Hayat, bazen karşımıza büyük zorluklar çıkarır. Kimimiz için bu engeller fiziksel, kimimiz içinse zihinsel olabilir. Ancak gerçek başarı, karşımıza çıkan zorlukların büyüklüğünde değil, onlara karşı gösterdiğimiz azim ve cesarette saklıdır. İşte bu azmi ve cesareti en güzel şekilde temsil eden isimlerden biri de otizmli ultra maraton yüzücüsü Tuna Tunca.
Tuna, dün İngiltere ile Fransa arasındaki soğuk ve zorlu Manş Denizi’ni yüzerek geçti. Bu başarı, sadece bir sportif başarı değil; aynı zamanda otizmli bireylerin de toplumda neler başarabileceğinin en güçlü kanıtlarından biri oldu.

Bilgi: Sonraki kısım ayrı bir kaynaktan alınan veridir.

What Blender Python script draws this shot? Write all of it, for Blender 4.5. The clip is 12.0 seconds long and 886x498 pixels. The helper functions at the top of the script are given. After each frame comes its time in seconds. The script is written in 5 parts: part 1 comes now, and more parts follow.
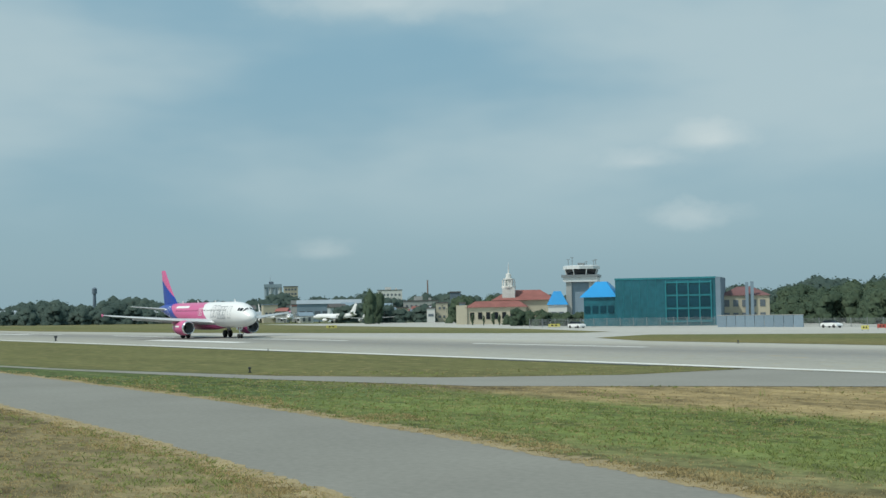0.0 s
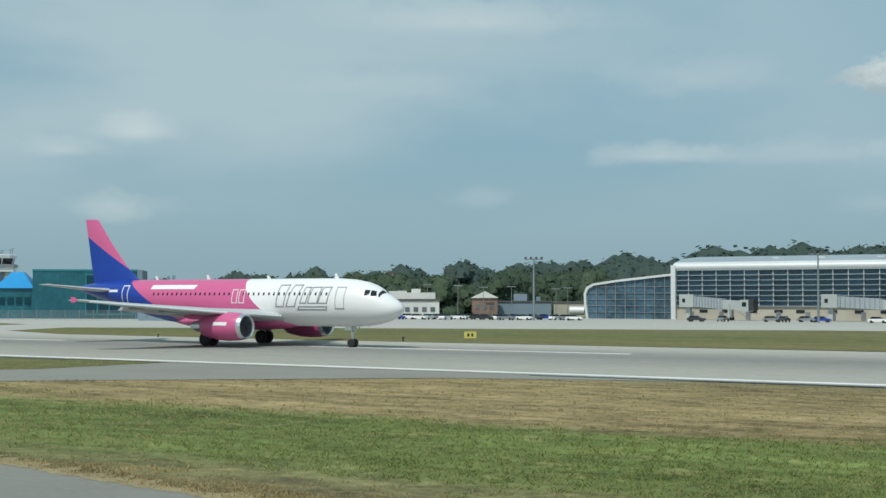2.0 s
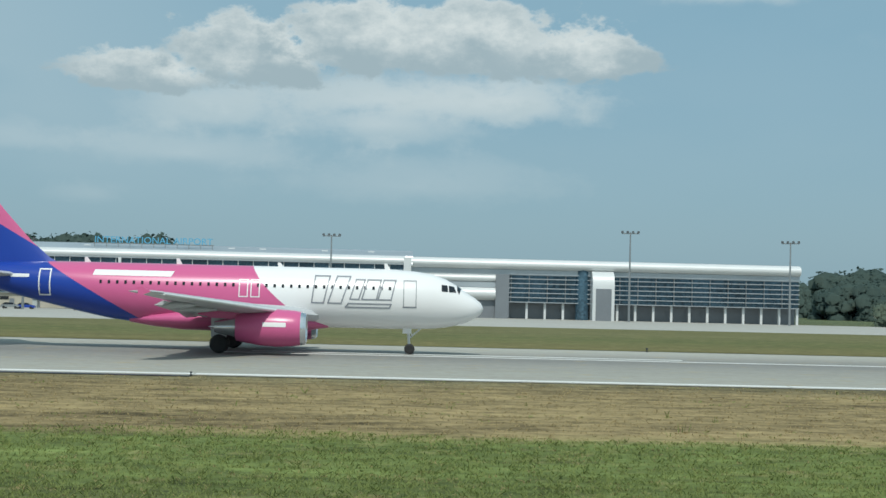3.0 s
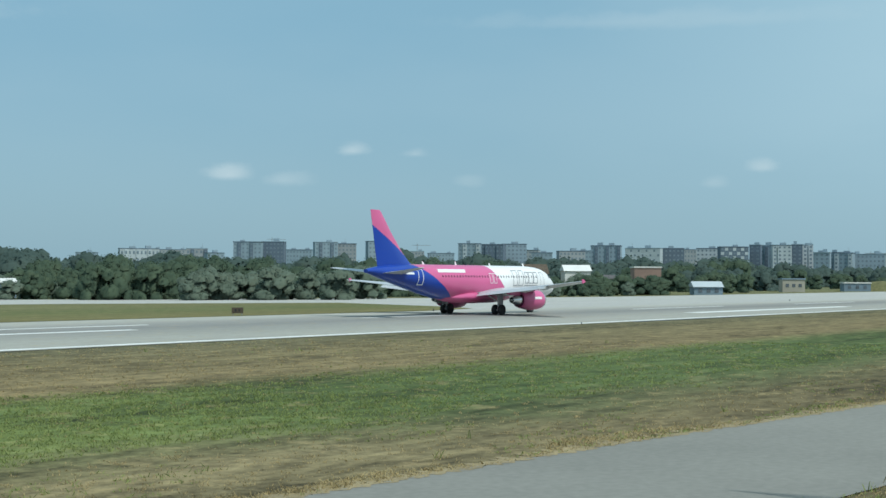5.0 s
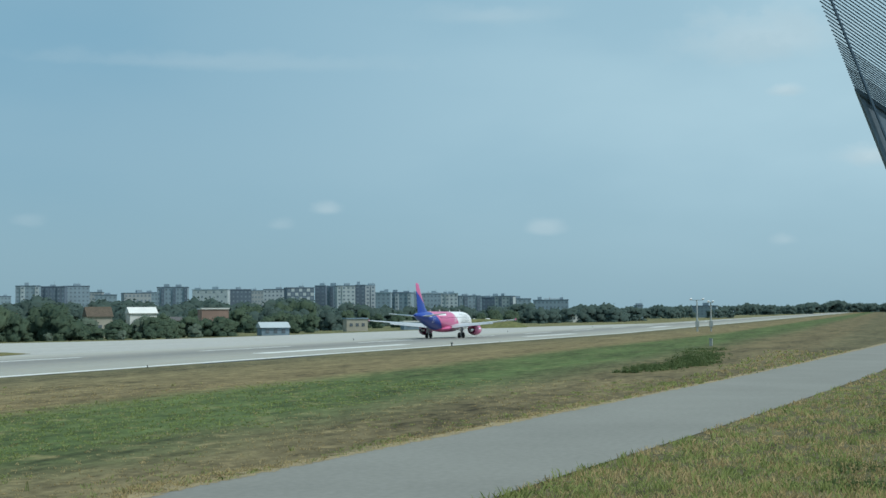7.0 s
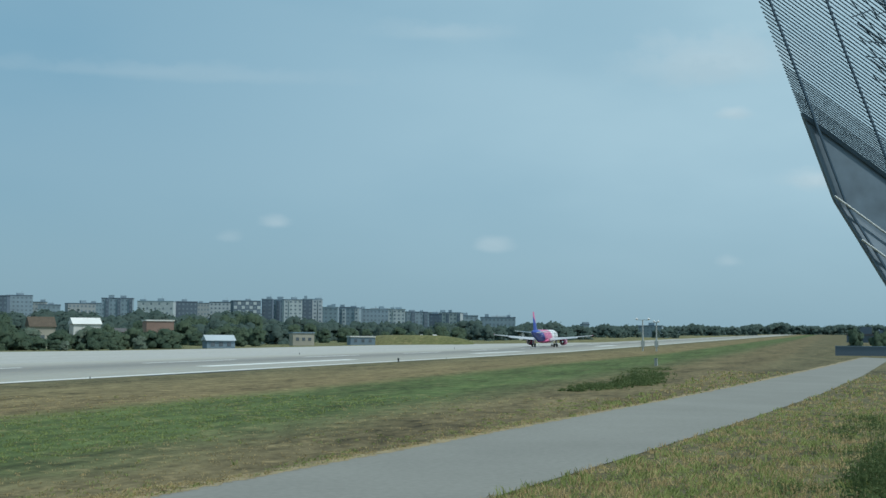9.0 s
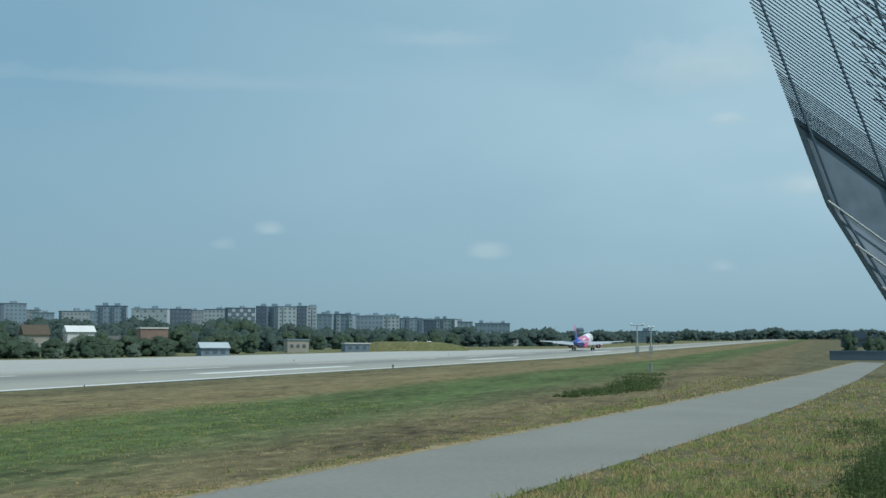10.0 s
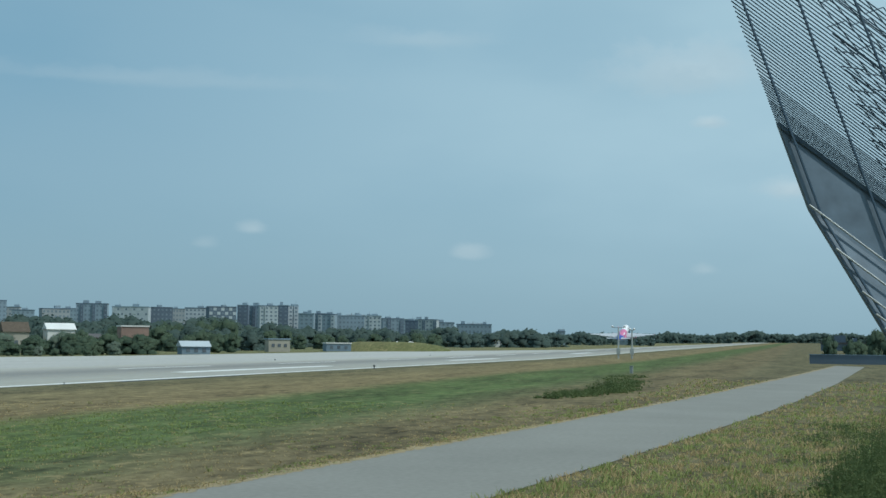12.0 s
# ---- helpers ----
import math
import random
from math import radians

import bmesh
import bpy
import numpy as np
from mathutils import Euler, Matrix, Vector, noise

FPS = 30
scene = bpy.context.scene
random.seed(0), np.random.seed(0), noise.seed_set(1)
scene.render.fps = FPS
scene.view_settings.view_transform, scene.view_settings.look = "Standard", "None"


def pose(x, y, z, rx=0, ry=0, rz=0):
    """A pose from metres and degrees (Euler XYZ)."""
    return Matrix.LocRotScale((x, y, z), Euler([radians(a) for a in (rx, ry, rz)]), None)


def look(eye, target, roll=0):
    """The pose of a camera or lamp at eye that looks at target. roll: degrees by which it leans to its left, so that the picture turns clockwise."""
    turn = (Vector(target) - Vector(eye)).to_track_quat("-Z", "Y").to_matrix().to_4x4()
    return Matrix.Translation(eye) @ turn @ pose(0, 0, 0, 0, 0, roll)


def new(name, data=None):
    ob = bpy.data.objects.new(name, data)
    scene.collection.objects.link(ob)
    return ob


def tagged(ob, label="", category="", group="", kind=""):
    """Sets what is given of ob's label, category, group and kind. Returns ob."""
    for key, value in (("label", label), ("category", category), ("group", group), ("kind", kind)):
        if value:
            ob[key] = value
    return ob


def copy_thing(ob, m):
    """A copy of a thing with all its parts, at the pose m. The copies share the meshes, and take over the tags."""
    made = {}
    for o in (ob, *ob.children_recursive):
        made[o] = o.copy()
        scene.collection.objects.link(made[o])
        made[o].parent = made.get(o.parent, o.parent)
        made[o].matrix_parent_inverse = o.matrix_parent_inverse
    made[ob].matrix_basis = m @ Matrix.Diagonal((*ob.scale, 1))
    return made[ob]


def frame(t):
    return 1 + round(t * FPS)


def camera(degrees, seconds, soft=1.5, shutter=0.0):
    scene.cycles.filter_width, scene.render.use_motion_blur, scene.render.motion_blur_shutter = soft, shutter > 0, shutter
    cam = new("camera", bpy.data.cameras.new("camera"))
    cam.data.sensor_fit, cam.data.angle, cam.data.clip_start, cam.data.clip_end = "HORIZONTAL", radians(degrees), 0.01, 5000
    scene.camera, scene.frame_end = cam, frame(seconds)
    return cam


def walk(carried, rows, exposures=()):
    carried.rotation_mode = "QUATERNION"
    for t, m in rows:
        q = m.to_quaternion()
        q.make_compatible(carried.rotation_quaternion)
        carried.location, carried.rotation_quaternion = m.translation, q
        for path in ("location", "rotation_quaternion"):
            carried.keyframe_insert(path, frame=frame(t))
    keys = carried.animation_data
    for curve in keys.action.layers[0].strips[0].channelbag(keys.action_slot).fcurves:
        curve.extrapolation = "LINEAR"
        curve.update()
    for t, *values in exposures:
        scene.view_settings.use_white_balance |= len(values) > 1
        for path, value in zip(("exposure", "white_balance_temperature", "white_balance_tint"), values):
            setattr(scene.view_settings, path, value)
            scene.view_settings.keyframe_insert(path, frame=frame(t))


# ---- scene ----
EYE = (0.0, 0.0, 4.38)


def aim(yaw, pitch, roll):
    """Pose of the camera: yaw to the right of the runway's normal, pitch up, roll."""
    a, b = radians(yaw), radians(pitch)
    way = Vector((math.sin(a) * math.cos(b), math.cos(a) * math.cos(b), math.sin(b)))
    return look(EYE, Vector(EYE) + way * 10, roll)


cam = camera(36.75, 12.0, soft=1.5)
PAN = [  # seconds, yaw, pitch, roll of the hand-held pan from one standpoint
    (0.0, -55.66, 2.51, -1.00),
    (0.5, -52.76, 2.50, -0.93),
    (1.0, -49.22, 2.37, -0.83),
    (1.5, -42.43, 2.24, -0.55),
    (2.0, -31.24, 2.02, 0.0),
    (2.2, -25.52, 1.81, 0.38),
    (2.5, -13.50, 2.10, 0.65),
    (2.7, -7.17, 1.85, 1.07),
    (4.3, 38.96, 1.72, -0.12),
    (4.5, 43.20, 1.91, -0.14),
    (5.0, 53.21, 1.24, 0.29),
    (5.5, 61.13, 1.68, 0.19),
    (6.0, 65.12, 1.94, -0.39),
    (6.5, 69.72, 2.23, -0.40),
    (7.0, 71.65, 2.98, -0.49),
    (7.5, 73.28, 3.32, 0.02),
    (7.7, 73.51, 3.35, -0.00),
    (9.5, 73.96, 3.78, 0.47),
    (10.0, 74.12, 3.94, 0.19),
    (10.5, 74.36, 3.91, 0.54),
    (11.0, 74.73, 4.01, 0.28),
    (11.5, 74.87, 4.03, 0.50),
    (12.0, 74.88, 3.97, 0.66)
]
# the phone's own exposure and white balance drift as it turns: seconds, stops, kelvin, tint
EXPOSURES = [(0.0, -0.03, 6450, 7), (1.9, -0.06, 6380, 7), (2.7, -0.1, 6330, 7), (4.3, 0.09, 6100, 5), (5.5, 0.05, 6030, 5), (7.5, -0.08, 5950, 5), (9.5, -0.13, 5900, 5), (12.0, -0.14, 5900, 5)]
walk(cam, [(t, aim(y, p, r)) for t, y, p, r in PAN], EXPOSURES)

# ---- sky, sun, exposure ----
SUN_AZ, SUN_EL = 184.0, 54.0  # compass-like: 0 = across the runway, clockwise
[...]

Tuna’nın bu büyük başarısı, herkese ilham verdi, engellerin aslında sınırlarımız olmadığını gösterdi.
Toplum olarak, çoğu zaman otizmli bireylerin sınırlarını ve yapabileceklerini küçümseyebiliyoruz. Oysa Tuna gibi örnekler, bu bakış açısını değiştirmek zorunda olduğumuzu ortaya koyuyor. Tuna’nın Manş Denizi’ni geçme hedefi, sadece bir yüzme hedefi değil; aynı zamanda herkes için “imkânsız” görünen şeylerin üstesinden gelme umududur.
Bu büyük başarıda Tuna’nın ailesinin, antrenörlerinin ve onu destekleyenlerin payı da büyüktür. Destek olmadan böyle bir başarı mümkün olmazdı. Bu yüzden, toplumun her kesiminin otizmli bireylere yönelik farkındalık ve destek mekanizmalarını artırması gerekmektedir.